CREATE TABLE orders (
    id SERIAL PRIMARY KEY,
    customer_id INT REFERENCES customers(id),
    total NUMERIC
);

Now suppose you want to read customer data before creating a new order and ensure the customer record can’t be deleted during that process:

BEGIN;

-- Lock the customer row so that it can't be deleted,
-- but allow non-key updates like changing loyalty_points
SELECT * 
FROM customers
WHERE id = 10
FOR KEY SHARE;

-- Safely insert a new order for that customer
INSERT INTO orders (customer_id, total) VALUES (10, 250);

COMMIT;

Here’s what happens:

UPDATE customers SET loyalty_points = loyalty_points + 1 WHERE id = 10;

because this update doesn’t change a key column.

But it cannot execute:

DELETE FROM customers WHERE id = 10;

because FOR KEY SHARE blocks deletes and key changes.

Feature Behavior
FOR KEY SHARE Weakest row lock. Allows non-key updates but blocks key changes and deletes.
Use case Reading rows referenced by foreign keys; ensuring key stability during reads.
Command that uses it SELECT ... FOR KEY SHARE

Summary Table

Lock Type Allows SELECT Allows UPDATE Allows DELETE
FOR KEY SHARE ✅ (non-key only)
FOR SHARE
FOR NO KEY UPDATE
FOR UPDATE ❌ (by others)

Lock Type Strength Description
FOR UPDATE Strongest Locks the entire row — no other lock can be taken.
FOR NO KEY UPDATE Weaker Locks the row for updates that don’t change key columns; allows FOR KEY SHARE.
FOR SHARE Weaker still Used for read-only operations; prevents updates but allows other readers.
FOR KEY SHARE Weakest Allows reading key values even when FOR NO KEY UPDATE is held.
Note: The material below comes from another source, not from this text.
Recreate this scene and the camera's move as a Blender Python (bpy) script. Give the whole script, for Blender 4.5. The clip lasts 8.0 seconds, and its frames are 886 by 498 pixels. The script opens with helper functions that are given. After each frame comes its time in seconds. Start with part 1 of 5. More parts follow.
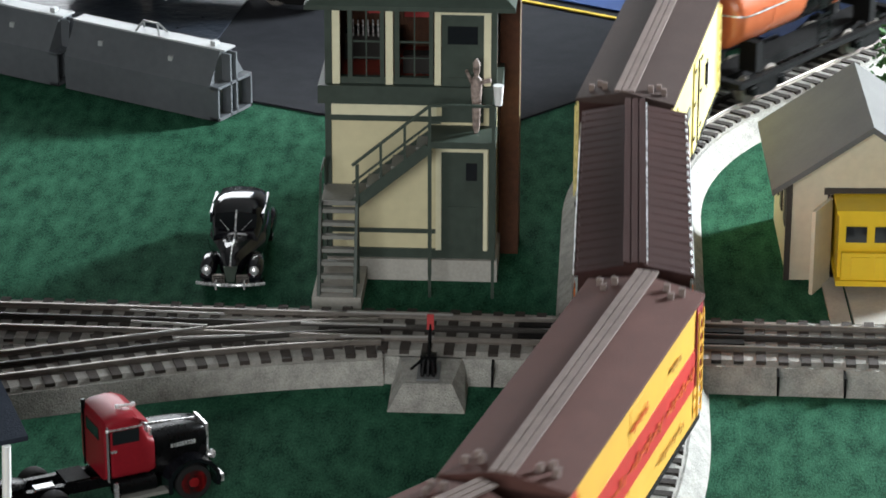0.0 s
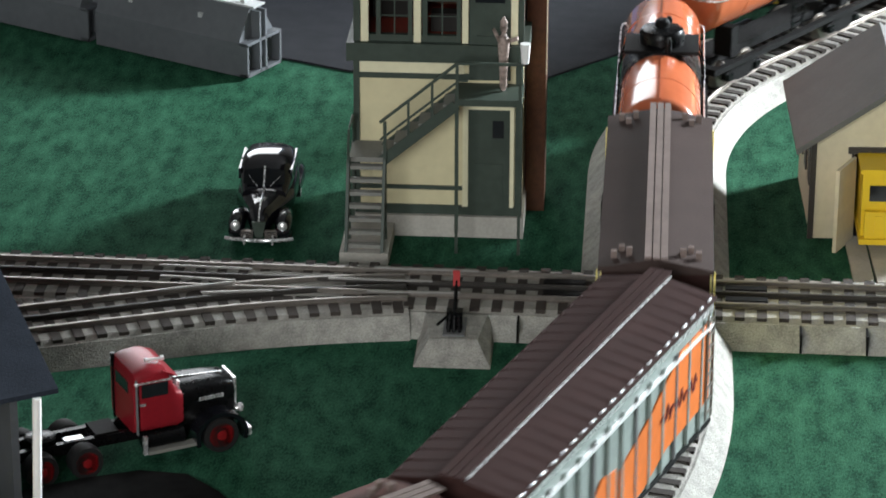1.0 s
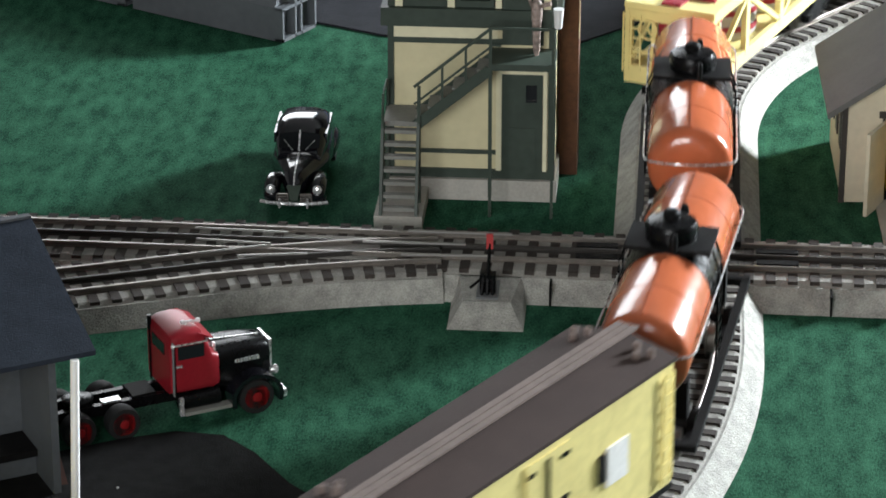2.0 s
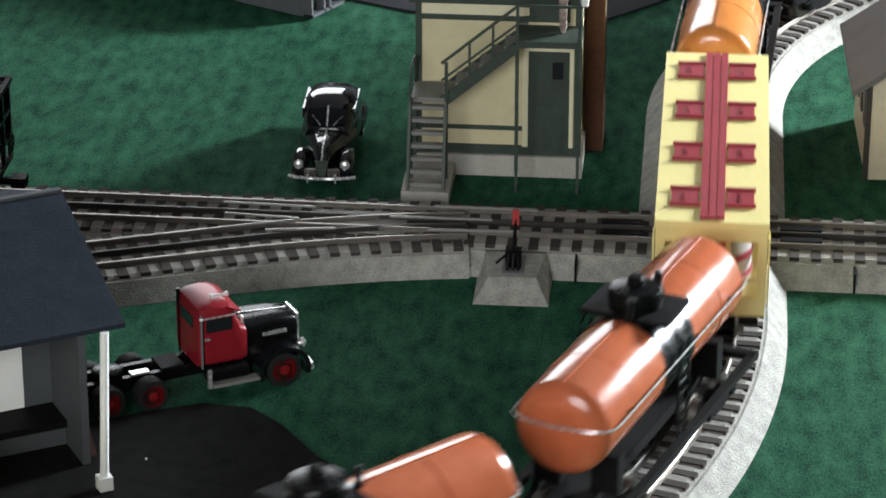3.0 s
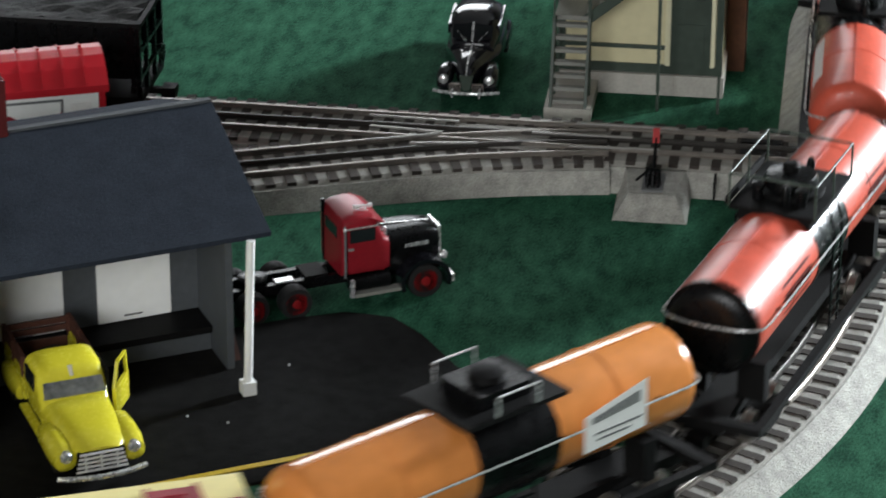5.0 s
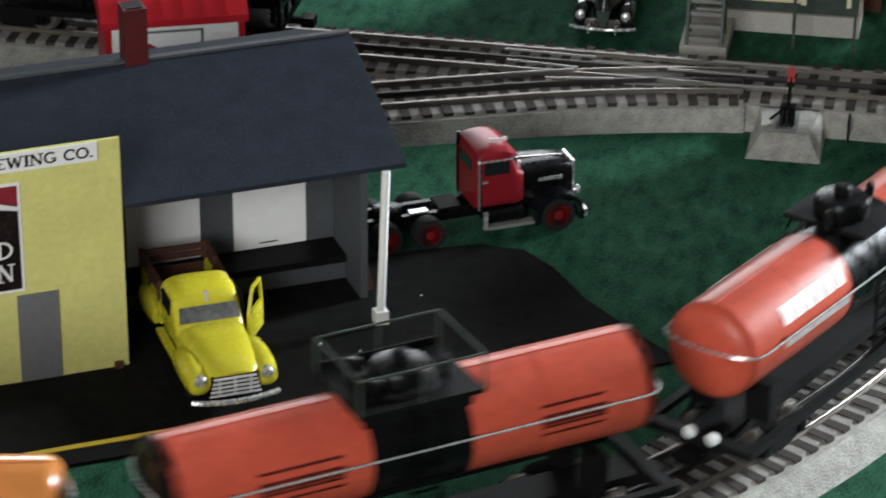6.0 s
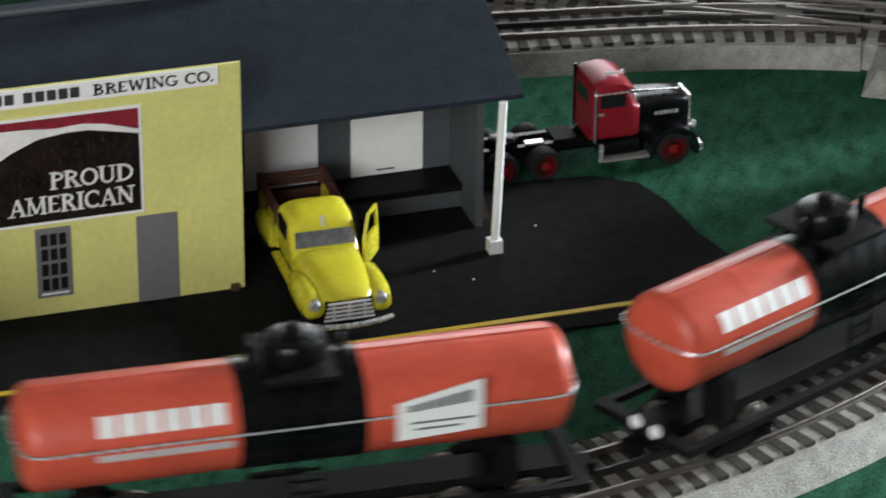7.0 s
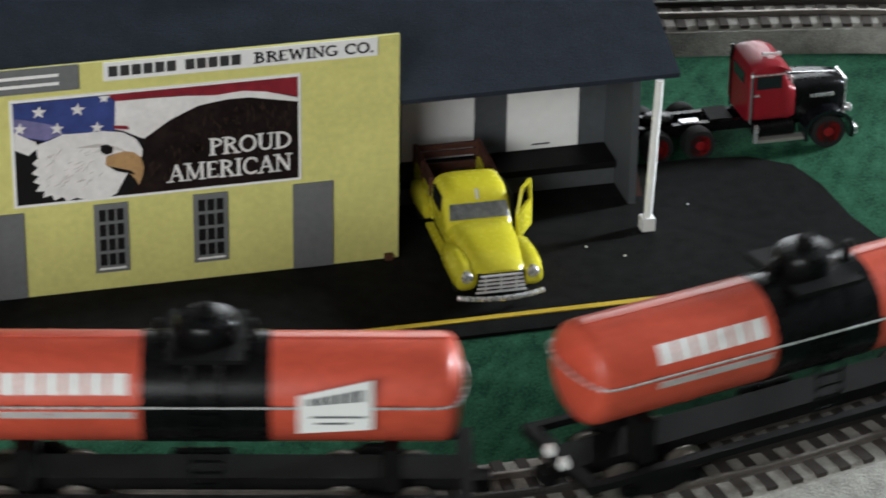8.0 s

Page Locks — Protecting Memory Pages

A PostgreSQL page is an 8 KB block of memory that holds tuples (rows). Because PostgreSQL uses a process-based architecture (each connection gets its own backend process), it needs internal locks to control access to these pages.

This mechanism works like mutexes or semaphores in operating systems — it ensures data integrity when many processes attempt to access the same memory area.

Deadlocks — When Locks Block Each Other

A deadlock occurs when two transactions each hold locks that the other needs. Neither can continue, so PostgreSQL detects the situation and cancels one of them.

-- Transaction 1
BEGIN;
SELECT * FROM accounts WHERE id = 1 FOR UPDATE;

-- Transaction 2
BEGIN;
SELECT * FROM accounts WHERE id = 2 FOR UPDATE;

-- Tx1 now tries to update row 2
UPDATE accounts SET balance = balance - 100 WHERE id = 2;

-- Tx2 tries to update row 1
UPDATE accounts SET balance = balance - 100 WHERE id = 1;

Both transactions wait for each other indefinitely — PostgreSQL detects the deadlock and aborts one of them

Tip: Keep transactions short, and always acquire locks in a consistent order to avoid deadlocks.